| Exercise description |
Set all the material down again unchanged, without the pictures.

| Provided data |
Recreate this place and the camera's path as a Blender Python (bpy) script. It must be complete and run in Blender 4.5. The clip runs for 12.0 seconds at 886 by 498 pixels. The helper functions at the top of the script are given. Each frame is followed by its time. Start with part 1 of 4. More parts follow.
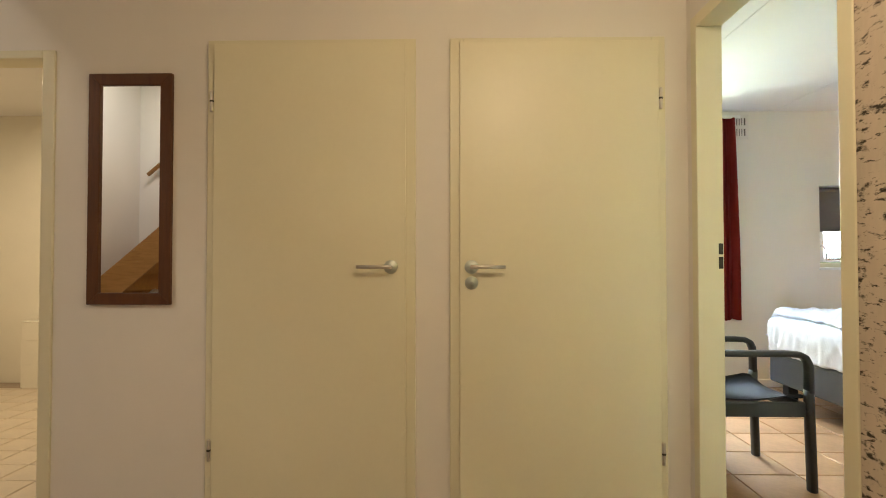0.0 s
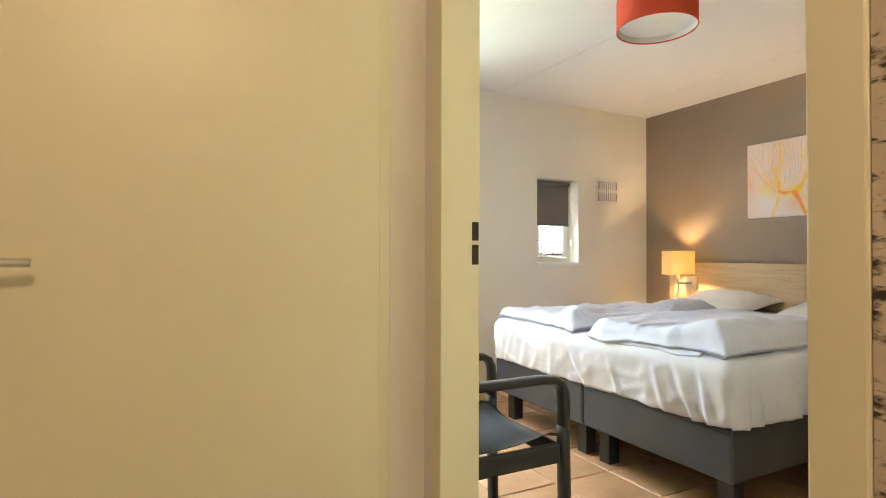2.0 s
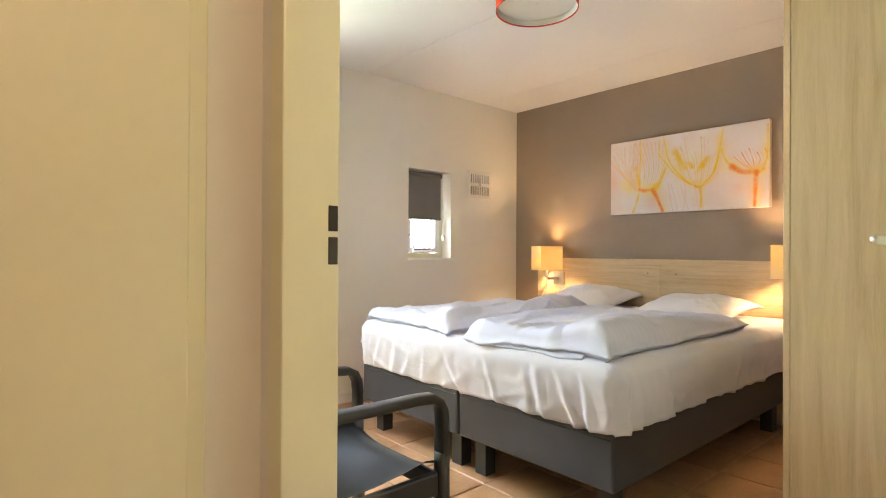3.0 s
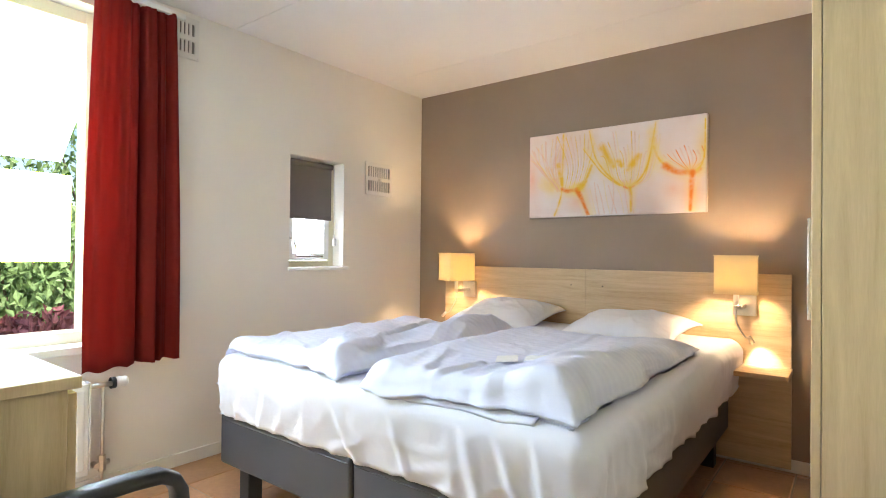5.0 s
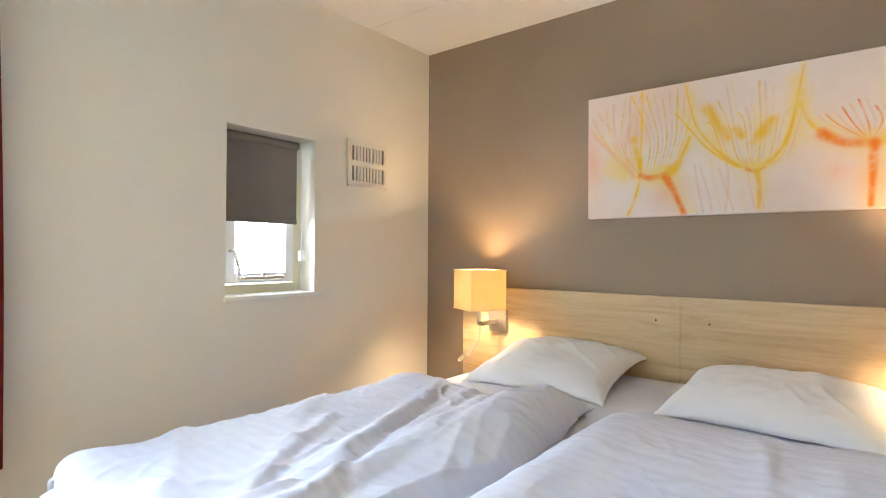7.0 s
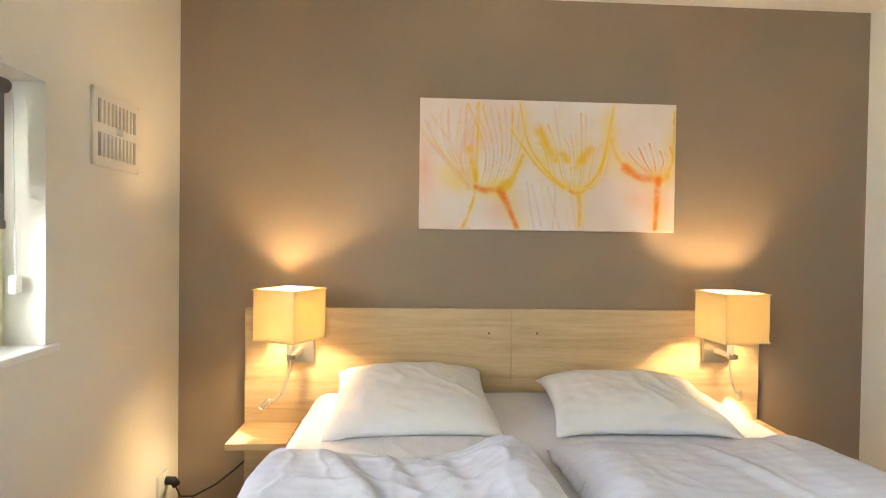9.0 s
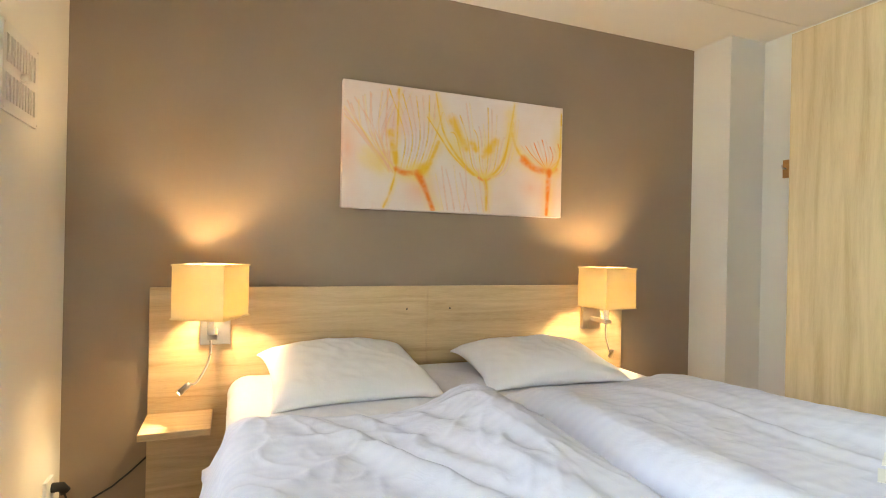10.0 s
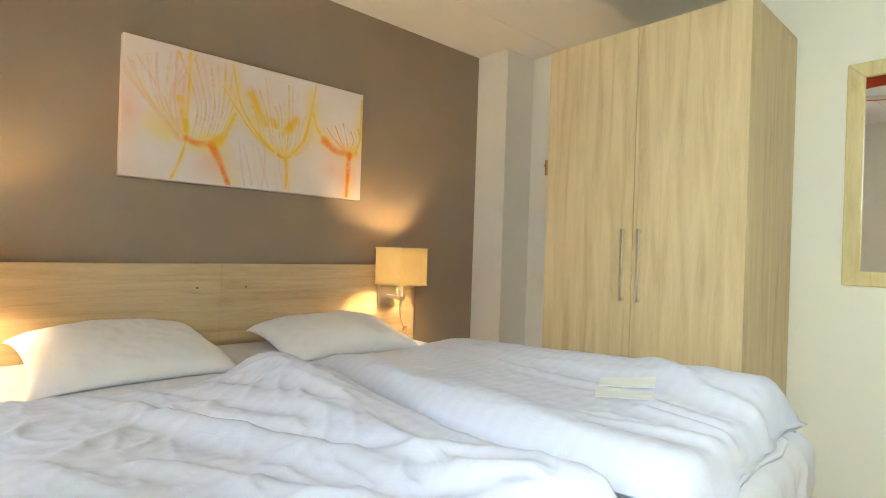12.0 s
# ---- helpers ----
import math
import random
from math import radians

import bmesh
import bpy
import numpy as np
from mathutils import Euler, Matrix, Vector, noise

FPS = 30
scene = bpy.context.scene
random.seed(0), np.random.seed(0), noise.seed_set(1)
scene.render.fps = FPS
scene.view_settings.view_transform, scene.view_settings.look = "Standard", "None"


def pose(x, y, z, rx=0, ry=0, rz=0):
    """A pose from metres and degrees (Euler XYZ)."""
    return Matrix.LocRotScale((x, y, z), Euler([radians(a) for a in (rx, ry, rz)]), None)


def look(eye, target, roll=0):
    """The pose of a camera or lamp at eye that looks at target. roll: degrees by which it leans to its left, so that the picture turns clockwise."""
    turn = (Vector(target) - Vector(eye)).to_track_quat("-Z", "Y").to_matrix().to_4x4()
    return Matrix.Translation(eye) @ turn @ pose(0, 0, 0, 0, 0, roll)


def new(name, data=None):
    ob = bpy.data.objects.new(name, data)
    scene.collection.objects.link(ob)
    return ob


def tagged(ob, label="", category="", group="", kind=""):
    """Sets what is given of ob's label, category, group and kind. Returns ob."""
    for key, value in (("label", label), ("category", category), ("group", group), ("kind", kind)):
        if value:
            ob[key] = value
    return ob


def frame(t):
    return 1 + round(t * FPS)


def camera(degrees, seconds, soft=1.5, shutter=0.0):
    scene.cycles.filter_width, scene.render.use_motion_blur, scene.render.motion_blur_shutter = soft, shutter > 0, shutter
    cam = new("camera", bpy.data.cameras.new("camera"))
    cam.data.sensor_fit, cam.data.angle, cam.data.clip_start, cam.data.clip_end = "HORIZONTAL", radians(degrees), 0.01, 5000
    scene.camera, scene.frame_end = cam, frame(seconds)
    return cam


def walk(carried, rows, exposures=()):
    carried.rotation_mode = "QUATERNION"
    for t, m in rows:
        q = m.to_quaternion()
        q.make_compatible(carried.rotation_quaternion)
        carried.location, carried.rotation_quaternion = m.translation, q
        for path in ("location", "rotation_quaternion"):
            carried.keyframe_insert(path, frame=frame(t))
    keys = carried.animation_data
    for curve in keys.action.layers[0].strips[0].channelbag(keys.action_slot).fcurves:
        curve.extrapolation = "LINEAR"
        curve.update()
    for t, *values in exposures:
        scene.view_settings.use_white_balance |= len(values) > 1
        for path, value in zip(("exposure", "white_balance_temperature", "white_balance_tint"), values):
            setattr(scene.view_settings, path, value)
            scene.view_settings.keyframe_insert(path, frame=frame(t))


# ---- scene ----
cam = camera(79.4, 12.0, soft=1.0)
PATH = [
    (0, (0.046, -0.034, 1.078), (0.0, 1.965, 1.12), 0.0),
    (0.5, (0.095, 0.303, 1.068), (0.239, 2.297, 1.114), -0.1),
    (1, (0.211, 0.601, 1.062), (0.598, 2.563, 1.1), 0.1),
    (1.5, (0.335, 0.829, 1.061), (0.994, 2.717, 1.096), 0.3),
    (2, (0.462, 1.031, 1.063), (1.374, 2.811, 1.091), 0.2),
    (2.5, (0.566, 1.177, 1.065), (1.673, 2.842, 1.08), 0.2),
    (3, (0.647, 1.308, 1.067), (1.962, 2.814, 1.077), 0.3),
    (3.5, (0.698, 1.429, 1.067), (2.164, 2.789, 1.081), 0.3),
    (5.5, (1.352, 1.969, 1.131), (2.939, 3.185, 1.15), 0.6),
    (6, (1.61, 2.118, 1.154), (3.136, 3.411, 1.168), 0.5),
    (6.5, (1.86, 2.324, 1.171), (3.373, 3.632, 1.187), 0.4),
    (8.5, (2.155, 3.377, 1.29), (4.122, 3.737, 1.279), 0.4),
    (9, (2.118, 3.619, 1.311), (4.115, 3.503, 1.279), 0.8),
    (9.5, (2.093, 3.833, 1.256), (4.036, 3.357, 1.251), 0.9),
    (10, (2.091, 4.026, 1.187), (3.95, 3.289, 1.189), 1.2),
    (10.5, (2.083, 4.15, 1.139), (3.865, 3.241, 1.142), 1.5),
    (11, (2.058, 4.17, 1.108), (3.764, 3.126, 1.108), 1.6),
    (11.5, (2.038, 4.138, 1.096), (3.652, 2.958, 1.097), 1.6),
    (12, (2.014, 4.066, 1.112), (3.481, 2.707, 1.115), 1.9),
]
walk(cam, [(t, look(eye, target, roll)) for t, eye, target, roll in PATH], [(0.0, 0.40, 6450, 11), (1.0, 0.52, 6300, 8), (2.0, 0.42, 6850, 15), (3.0, 0.36, 7050, 19), (5.5, 0.55, 6100, 17), (6.5, 0.50, 6200, 15), (8.5, 0.49, 6750, 12), (10.0, 0.40, 7000, 11), (12.0, 0.22, 7050, 8)])

from mathutils.bvhtree import BVHTree

# ---- world, sun, large lights ----
world = bpy.data.worlds.new("sky")
scene.world = world
world.use_nodes = True
wn, wl = world.node_tree.nodes, world.node_tree.links
sky = wn.new("ShaderNodeTexSky")
sky.sky_type, sky.sun_disc = "NISHITA", False
sky.sun_elevation, sky.sun_rotation = radians(48), radians(200)
wn["Background"].inputs["Strength"].default_value = 0.15
wl.new(sky.outputs[0], wn["Background"].inputs["Color"])


def lamp(name, kind, m, energy, colour, size=0.1, size_y=None, spot=60, blend=0.5):
    data = bpy.data.lights.new(name, kind)
    data.energy, data.color = energy, colour
    if kind == "AREA":
        data.shape, data.size, data.size_y = "RECTANGLE", size, size_y or size
    elif kind == "SUN":
        data.angle = size
    else:
        data.shadow_soft_size = size
        if kind == "SPOT":
            data.spot_size, data.spot_blend = radians(spot), blend
    ob = new(name, data)
    ob.matrix_world = m
    return ob


lamp("sun", "SUN", look((0, -10, 11), (0.6, 0, 0)), 5.0, (1.0, 0.95, 0.86), radians(0.6))
# daylight in the window openings: sky light from above, green garden light from below
lamp("window_sky_light", "AREA", look((1.71, 5.08, 1.94), (1.71, 4.38, 1.16)), 87.0, (0.64, 0.80, 1.0), 1.0, 0.98)
lamp("window_garden_light", "AREA", look((1.71, 5.43, 1.29), (1.71, 2.0, 1.29)), 14.0, (0.82, 1.0, 0.15), 1.1, 0.50)
lamp("small_window_light", "AREA", look((3.38, 4.87, 1.36), (3.38, 3.0, 1.36)), 21.0, (0.80, 0.91, 1.0), 0.44, 0.70)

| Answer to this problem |
Recreate this place and the camera's path as a Blender Python (bpy) script. It must be complete and run in Blender 4.5. The clip runs for 12.0 seconds at 886 by 498 pixels. The helper functions at the top of the script are given. Each frame is followed by its time. Start with part 1 of 4. More parts follow.
0.0 s
2.0 s
3.0 s
5.0 s
7.0 s
9.0 s
10.0 s
12.0 s
# ---- helpers ----
import math
import random
from math import radians

import bmesh
import bpy
import numpy as np
from mathutils import Euler, Matrix, Vector, noise

FPS = 30
scene = bpy.context.scene
random.seed(0), np.random.seed(0), noise.seed_set(1)
scene.render.fps = FPS
scene.view_settings.view_transform, scene.view_settings.look = "Standard", "None"


def pose(x, y, z, rx=0, ry=0, rz=0):
    """A pose from metres and degrees (Euler XYZ)."""
    return Matrix.LocRotScale((x, y, z), Euler([radians(a) for a in (rx, ry, rz)]), None)


def look(eye, target, roll=0):
    """The pose of a camera or lamp at eye that looks at target. roll: degrees by which it leans to its left, so that the picture turns clockwise."""
    turn = (Vector(target) - Vector(eye)).to_track_quat("-Z", "Y").to_matrix().to_4x4()
    return Matrix.Translation(eye) @ turn @ pose(0, 0, 0, 0, 0, roll)


def new(name, data=None):
    ob = bpy.data.objects.new(name, data)
    scene.collection.objects.link(ob)
    return ob


def tagged(ob, label="", category="", group="", kind=""):
    """Sets what is given of ob's label, category, group and kind. Returns ob."""
    for key, value in (("label", label), ("category", category), ("group", group), ("kind", kind)):
        if value:
            ob[key] = value
    return ob


def frame(t):
    return 1 + round(t * FPS)


def camera(degrees, seconds, soft=1.5, shutter=0.0):
    scene.cycles.filter_width, scene.render.use_motion_blur, scene.render.motion_blur_shutter = soft, shutter > 0, shutter
    cam = new("camera", bpy.data.cameras.new("camera"))
    cam.data.sensor_fit, cam.data.angle, cam.data.clip_start, cam.data.clip_end = "HORIZONTAL", radians(degrees), 0.01, 5000
    scene.camera, scene.frame_end = cam, frame(seconds)
    return cam


def walk(carried, rows, exposures=()):
    carried.rotation_mode = "QUATERNION"
    for t, m in rows:
        q = m.to_quaternion()
        q.make_compatible(carried.rotation_quaternion)
        carried.location, carried.rotation_quaternion = m.translation, q
        for path in ("location", "rotation_quaternion"):
            carried.keyframe_insert(path, frame=frame(t))
    keys = carried.animation_data
    for curve in keys.action.layers[0].strips[0].channelbag(keys.action_slot).fcurves:
        curve.extrapolation = "LINEAR"
        curve.update()
    for t, *values in exposures:
        scene.view_settings.use_white_balance |= len(values) > 1
        for path, value in zip(("exposure", "white_balance_temperature", "white_balance_tint"), values):
            setattr(scene.view_settings, path, value)
            scene.view_settings.keyframe_insert(path, frame=frame(t))


# ---- scene ----
cam = camera(79.4, 12.0, soft=1.0)
PATH = [
    (0, (0.046, -0.034, 1.078), (0.0, 1.965, 1.12), 0.0),
    (0.5, (0.095, 0.303, 1.068), (0.239, 2.297, 1.114), -0.1),
    (1, (0.211, 0.601, 1.062), (0.598, 2.563, 1.1), 0.1),
    (1.5, (0.335, 0.829, 1.061), (0.994, 2.717, 1.096), 0.3),
    (2, (0.462, 1.031, 1.063), (1.374, 2.811, 1.091), 0.2),
    (2.5, (0.566, 1.177, 1.065), (1.673, 2.842, 1.08), 0.2),
    (3, (0.647, 1.308, 1.067), (1.962, 2.814, 1.077), 0.3),
    (3.5, (0.698, 1.429, 1.067), (2.164, 2.789, 1.081), 0.3),
    (5.5, (1.352, 1.969, 1.131), (2.939, 3.185, 1.15), 0.6),
    (6, (1.61, 2.118, 1.154), (3.136, 3.411, 1.168), 0.5),
    (6.5, (1.86, 2.324, 1.171), (3.373, 3.632, 1.187), 0.4),
    (8.5, (2.155, 3.377, 1.29), (4.122, 3.737, 1.279), 0.4),
    (9, (2.118, 3.619, 1.311), (4.115, 3.503, 1.279), 0.8),
    (9.5, (2.093, 3.833, 1.256), (4.036, 3.357, 1.251), 0.9),
    (10, (2.091, 4.026, 1.187), (3.95, 3.289, 1.189), 1.2),
    (10.5, (2.083, 4.15, 1.139), (3.865, 3.241, 1.142), 1.5),
    (11, (2.058, 4.17, 1.108), (3.764, 3.126, 1.108), 1.6),
    (11.5, (2.038, 4.138, 1.096), (3.652, 2.958, 1.097), 1.6),
    (12, (2.014, 4.066, 1.112), (3.481, 2.707, 1.115), 1.9),
]
walk(cam, [(t, look(eye, target, roll)) for t, eye, target, roll in PATH], [(0.0, 0.40, 6450, 11), (1.0, 0.52, 6300, 8), (2.0, 0.42, 6850, 15), (3.0, 0.36, 7050, 19), (5.5, 0.55, 6100, 17), (6.5, 0.50, 6200, 15), (8.5, 0.49, 6750, 12), (10.0, 0.40, 7000, 11), (12.0, 0.22, 7050, 8)])

from mathutils.bvhtree import BVHTree

# ---- world, sun, large lights ----
world = bpy.data.worlds.new("sky")
scene.world = world
world.use_nodes = True
wn, wl = world.node_tree.nodes, world.node_tree.links
sky = wn.new("ShaderNodeTexSky")
sky.sky_type, sky.sun_disc = "NISHITA", False
sky.sun_elevation, sky.sun_rotation = radians(48), radians(200)
wn["Background"].inputs["Strength"].default_value = 0.15
wl.new(sky.outputs[0], wn["Background"].inputs["Color"])


def lamp(name, kind, m, energy, colour, size=0.1, size_y=None, spot=60, blend=0.5):
    data = bpy.data.lights.new(name, kind)
    data.energy, data.color = energy, colour
    if kind == "AREA":
        data.shape, data.size, data.size_y = "RECTANGLE", size, size_y or size
    elif kind == "SUN":
        data.angle = size
    else:
        data.shadow_soft_size = size
        if kind == "SPOT":
            data.spot_size, data.spot_blend = radians(spot), blend
    ob = new(name, data)
    ob.matrix_world = m
    return ob


lamp("sun", "SUN", look((0, -10, 11), (0.6, 0, 0)), 5.0, (1.0, 0.95, 0.86), radians(0.6))
# daylight in the window openings: sky light from above, green garden light from below
lamp("window_sky_light", "AREA", look((1.71, 5.08, 1.94), (1.71, 4.38, 1.16)), 87.0, (0.64, 0.80, 1.0), 1.0, 0.98)
lamp("window_garden_light", "AREA", look((1.71, 5.43, 1.29), (1.71, 2.0, 1.29)), 14.0, (0.82, 1.0, 0.15), 1.1, 0.50)
lamp("small_window_light", "AREA", look((3.38, 4.87, 1.36), (3.38, 3.0, 1.36)), 21.0, (0.80, 0.91, 1.0), 0.44, 0.70)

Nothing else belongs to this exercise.